Ingredients
The following ingredients have 3 Servings
- 16 Ounce Dried Linguini
- Reserved Pasta Water
- 4 Ounces Swiss Cheese (Shredded)
- 4 Ounces Fontina Cheese (Shredded)
- 4 Ounces Gorgonzola Cheese (Crumbled)
- 1 Cup Parmigiano-Reggiano Cheese (Shredded)
- 2 Tablespoons All-Purpose Flour
- 2 Cups Heavy Cream
- 1 Cup Milk
- Heavy Pinch Nutmeg
- 1/2 Teaspoon Black Pepper
- 8 Ounces Prosciutto (Thinly Sliced and Chopped)

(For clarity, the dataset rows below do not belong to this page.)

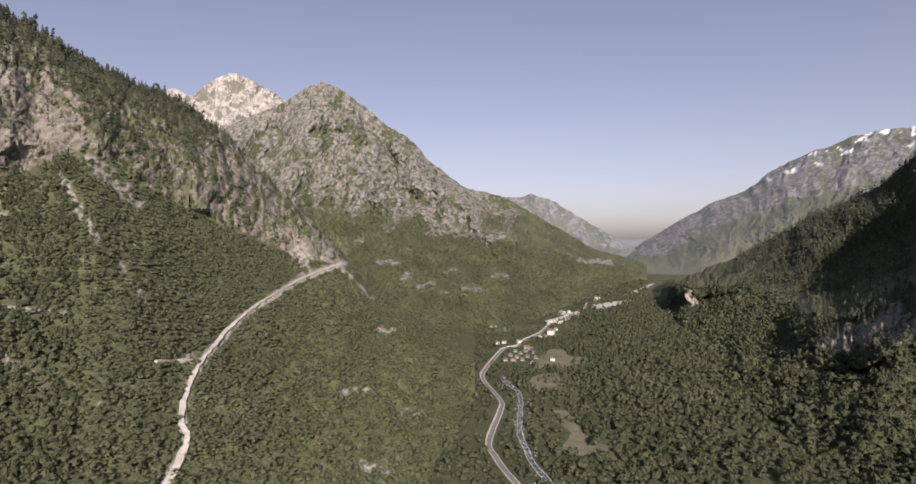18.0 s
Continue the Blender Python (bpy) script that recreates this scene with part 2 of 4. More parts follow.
# ---- land ----
def floor_z(x, y):
    """The valley floor: level below the camera, rising up the valley behind."""
    r, az = np.hypot(x, y), np.degrees(np.arctan2(x, y))
    up = np.exp(-((az - 128) / 30) ** 2)
    hill = 62 * np.exp(-(((x - 1400) / 300) ** 2 + ((y + 1450) / 330) ** 2))
    return hill + (0.055 * np.maximum(0, r - 900) + 55 * step(1700, 3000, r)) * up + 1.5 * perlin(x / 160, y / 160, 3) + 4 * step(2500, 4500, r)


def soft(az, xs, ys):
    """A table read at az, with its corners rounded."""
    return sum(w * np.interp(az + d, xs, ys) for d, w in ((-0.5, 0.25), (0, 0.5), (0.5, 0.25)))


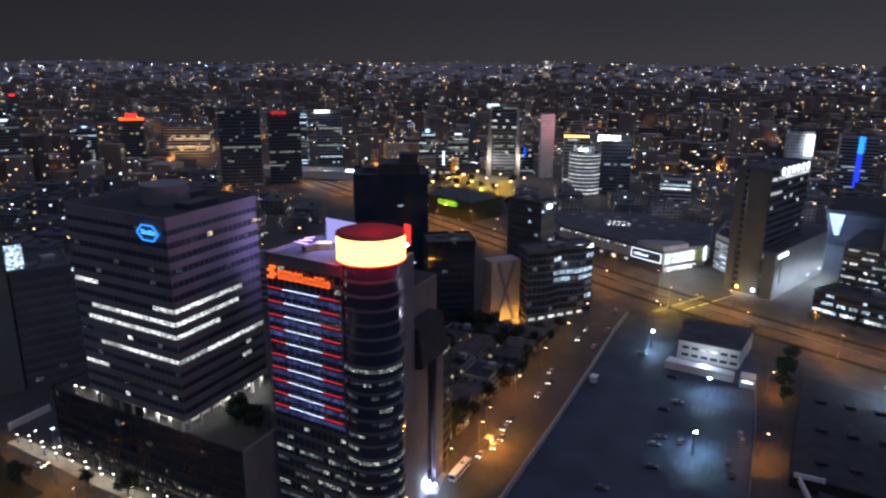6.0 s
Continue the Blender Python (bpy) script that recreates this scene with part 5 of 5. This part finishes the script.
ubox("neon_edge", PINK, pk, (-8, -20, 90.5), (34, 0.8, 3.6), -8)
ubox("neon_edge", glow("orange_neon", (1.0, 0.25, 0.05), 1.6), pk, (17, -23, 90.5), (16, 0.8, 3.6), -8)
rs = plain_tower(-875, 640, 30, 30, 54, 0.05, [WARM], "tower with a glowing red and orange roof edge", 40, seed=72)
ubox("neon_edge", ORANGE, rs, (12, -12, 54), (30, 0.8, 3.4), 40)
ubox("neon_edge", REDL, rs, (12, -12, 58), (14, 0.8, 6), 40)
plain_tower(-618, 566, 42, 36, 82, 0.13, [HALF, HALF, DIM], "tall dark office tower with lit lower floors", 40, GLASS, DARK, seed=73)
dt = plain_tower(-588, 600, 34, 30, 76, 0.13, [HALF, HALF, DIM], "dark office tower with a red roof sign", 40, GLASS, DARK, seed=74)
letters(dt, REDL, (2, -22, 75), (0.76, 0.64, 0), 6, 3.4, depth=0.6)
pa = plain_tower(-664, 712, 30, 28, 66, 0.32, [COOL, HALF], "blue-lit glass tower with a red roof edge", 35, GLASS, DARK, seed=75)
ubox("roof_sign", REDL, pa, (2, -18, 65), (22, 0.6, 3.4), 35)
pb = plain_tower(-632, 740, 32, 30, 68, 0.32, [COOL, HALF], "glass tower with a white roof sign", 35, GLASS, DARK, seed=76)
ubox("roof_sign", WHITEL, pb, (4, -19, 67), (18, 0.6, 3.0), 35)
ob_ = plain_tower(-840, 700, 60, 30, 40, 0.18, [WARM], "broad apartment block lit warm orange from below", 35, GLASS, BEIGE, seed=77)
lamp_light("facade_lamp", ob_, (20, -32, 6), 12000, (1.0, 0.5, 0.15))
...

- 1 Tablespoon Fresh Rosemary (Chopped)
Instruction
- 1. Cook the pasta according to package directions. Before draining pasta, scoop out about 1 cup of pasta water and reserve.
- 2. In a large saucepan, add all the cheeses and toss with the flour to evenly coat. Add the cream, milk, nutmeg, pepper and Prosciutto. Cook over medium-low heat, stirring frequently bringing mixture to a boil.
- 3. Add the well drained pasta to the sauce in the saucepan and toss to coat. Thin as needed with pasta water. Sprinkle with rosemary and serve immediately.